Spring is here! After a long, colorless season, nothing soothes the soul like seeing green again. And then there’s the excitement of seeing living things poke through the ground.

Although it maybe tempting to jump right in and give the garden a work over, there are a few things to know before starting.

One of the quickest ways to welcome spring is by clearing away leaves and debris left over from the previous season. Gently using a rake with flexible metal tines will ensure that no fresh young growth is damaged.

If the soil is still too wet, it’s best to save any transplanting or dividing for when the soil dries out a bit. It can be moist and hold its shape when squeezed in your hand, but still crumble and break apart. When the soil is ready, working in sphagnum moss will help lighten and balance the pH of our heavy clay and alkaline soils by adding organic matter and acid.
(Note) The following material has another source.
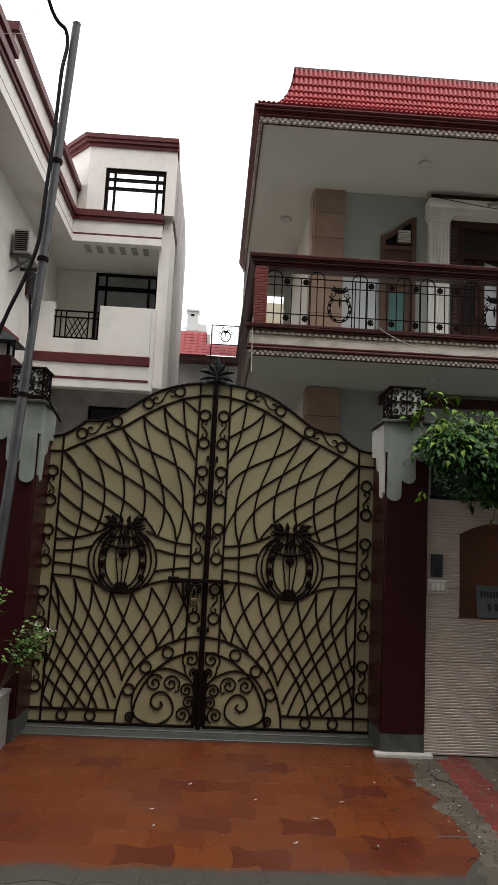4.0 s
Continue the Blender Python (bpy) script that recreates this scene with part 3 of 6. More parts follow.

Forsythia, with its early yellow brilliance, is one of the first shrubs to come into bloom. As soon as the flowers fade and foliage appears, it’s the perfect time to prune. Removing any old, non-productive branches at the base of the plant and trimming it back a bit is all you will need to do for the rest of the season.

Forsythia, like lilacs, viburnum and rhododendrons, bloom on growth that was formed during the previous year. Pruning any once-blooming shrub before it blossoms will only be removing flowering wood for this season. Pruning after they flower is best. What can be pruned now are ever-blooming roses, clematis and evergreens. Asian and oriental lily bulbs can be planted as soon as they are available. Now is also a good time to jump-start seeds indoors

Flowering bulbs give us such early color. Crocus, daffodils, hyacinths and tulips are an invaluable part of the spring garden. As the flowers fade, it’s important not to cut the foliage back. Letting the foliage turn yellow and die back on its own will produce food for the bulb to flower next year. Tying the foliage up in bunches, using twine or a rubber band, will help keep it tucked away and out of sight while other plants take the center stage.

Resist the temptation to plant tender annuals before Memorial Day. Although nurseries are already flooded with flowering annuals, frosts in May are not uncommon. Pansies and primroses are two plants that can handle light frosts and be put in the ground early, but it’s best to wait to plant the rest. If it turns cold and wet, young plants can actually rot.

The spring garden is fresh and new and full of potential. It’s an exciting time for gardeners. Following a few simple guidelines will make the most of it and set the garden up for a long, glorious season of color and fragrance.